WORK REQUIRED → Give the data below again exactly as written, without its pictures.
.....
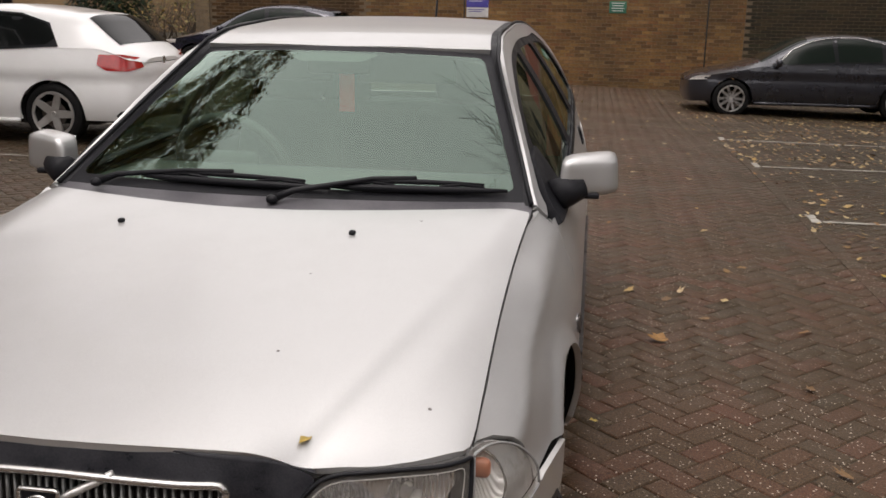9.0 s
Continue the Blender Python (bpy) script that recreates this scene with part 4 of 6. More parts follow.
# headlamps, indicators, bumper
sx = S_OF_X
for mir in (False, True):
    sd = -1 if mir else 1
    seam_lo, seam_hi = sx(.71) - .038, sx(.71) - .004
    lamp_outline = rounded([(sx(.363) + .010, .556), (sx(.50), .549), (seam_lo - .003, .553), (seam_hi - .003, .692), (sx(.60), .697), (sx(.50), .695), (sx(.441) + .022, .686), (sx(.412) + .012, .650), (sx(.384) + .008, .602)], [.012, .02, .008, .008, .05, .05, .03, .05, .05])
    lamp = part("headlamp", panel("headlamp", lamp_outline, swept(LAMP_OFF, 0.075), PALE_BACK, 0.06, (), 0.0, mirror=mir, flip=False), estate, "clouded glass headlamp")
    part("lens", panel("lens", lamp_outline, lamp_at, LAMP_GLASS, 0.03, (), 0.0, mirror=mir), lamp, "ribbed clear lens").visible_shadow = False
    rim2 = dense(lamp_outline, 0.03)
    rim3 = lamp_at(np.array([p[0] for p in rim2]), np.array([p[1] for p in rim2]))
    rim3[:, 0] *= sd
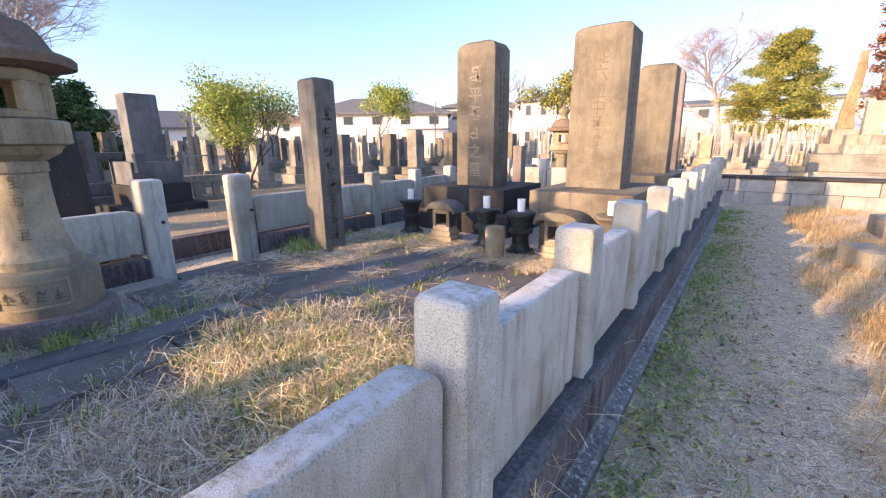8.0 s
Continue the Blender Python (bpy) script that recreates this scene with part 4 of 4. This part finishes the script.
# tall natural stone and stepped monument on the terrace
tall = thing("natural_stone_monument", "tall tapering ochre natural stone slab on grey plinth", "monument", pose(2.52, 18.5, 0.5))
bm = box(-0.19, 0.19, -0.1, 0.1, 1.1, 3.25, 0.03, taper=0.45)
bmesh.ops.subdivide_edges(bm, edges=bm.edges[:], cuts=4, use_grid_fill=True)
for v in bm.verts:
    v.co.x += 0.05 * max(0.0, v.co.z - 1.6)
smooth(part("slab", roughen(bm, 0.06, 1.6), OCHRE, tall))
for a, z0, z1 in ((0.32, 0.7, 1.12), (0.55, 0.3, 0.71), (0.8, -0.1, 0.31)):
    part("plinth", box(-a, a, -0.5, 0.5, z0, z1, 0.012), CONCRETE, tall)
step = thing("grave_monument", "pale grave monument with carved front on broad stone steps", "gravestone", pose(2.71, 16.0, 0.5))
part("shaft", box(-0.18, 0.18, -0.18, 0.18, 0.94, 1.74, 0.02), PALE, step)
ob = part("inscription", strokes(random.Random(5), 0.11, 5, 1, 0.2, 0.12), INK, step)
ob.matrix_basis = pose(-0.055, -0.182, 1.0, 90, 0, 0)
for k in range(4):
    part("plinth_block", box(-0.45 + 0.225 * k, -0.23 + 0.225 * k, -0.3, 0.3, 0.70, 0.945, 0.012), CONCRETE, step)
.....
RESULT OF THE TASK →
9.0 s
Continue the Blender Python (bpy) script that recreates this scene with part 4 of 6. More parts follow.
# headlamps, indicators, bumper
sx = S_OF_X
for mir in (False, True):
    sd = -1 if mir else 1
    seam_lo, seam_hi = sx(.71) - .038, sx(.71) - .004
    lamp_outline = rounded([(sx(.363) + .010, .556), (sx(.50), .549), (seam_lo - .003, .553), (seam_hi - .003, .692), (sx(.60), .697), (sx(.50), .695), (sx(.441) + .022, .686), (sx(.412) + .012, .650), (sx(.384) + .008, .602)], [.012, .02, .008, .008, .05, .05, .03, .05, .05])
    lamp = part("headlamp", panel("headlamp", lamp_outline, swept(LAMP_OFF, 0.075), PALE_BACK, 0.06, (), 0.0, mirror=mir, flip=False), estate, "clouded glass headlamp")
    part("lens", panel("lens", lamp_outline, lamp_at, LAMP_GLASS, 0.03, (), 0.0, mirror=mir), lamp, "ribbed clear lens").visible_shadow = False
    rim2 = dense(lamp_outline, 0.03)
    rim3 = lamp_at(np.array([p[0] for p in rim2]), np.array([p[1] for p in rim2]))
    rim3[:, 0] *= sd
8.0 s
Continue the Blender Python (bpy) script that recreates this scene with part 4 of 4. This part finishes the script.
# tall natural stone and stepped monument on the terrace
tall = thing("natural_stone_monument", "tall tapering ochre natural stone slab on grey plinth", "monument", pose(2.52, 18.5, 0.5))
bm = box(-0.19, 0.19, -0.1, 0.1, 1.1, 3.25, 0.03, taper=0.45)
bmesh.ops.subdivide_edges(bm, edges=bm.edges[:], cuts=4, use_grid_fill=True)
for v in bm.verts:
    v.co.x += 0.05 * max(0.0, v.co.z - 1.6)
smooth(part("slab", roughen(bm, 0.06, 1.6), OCHRE, tall))
for a, z0, z1 in ((0.32, 0.7, 1.12), (0.55, 0.3, 0.71), (0.8, -0.1, 0.31)):
    part("plinth", box(-a, a, -0.5, 0.5, z0, z1, 0.012), CONCRETE, tall)
step = thing("grave_monument", "pale grave monument with carved front on broad stone steps", "gravestone", pose(2.71, 16.0, 0.5))
part("shaft", box(-0.18, 0.18, -0.18, 0.18, 0.94, 1.74, 0.02), PALE, step)
ob = part("inscription", strokes(random.Random(5), 0.11, 5, 1, 0.2, 0.12), INK, step)
ob.matrix_basis = pose(-0.055, -0.182, 1.0, 90, 0, 0)
for k in range(4):
    part("plinth_block", box(-0.45 + 0.225 * k, -0.23 + 0.225 * k, -0.3, 0.3, 0.70, 0.945, 0.012), CONCRETE, step)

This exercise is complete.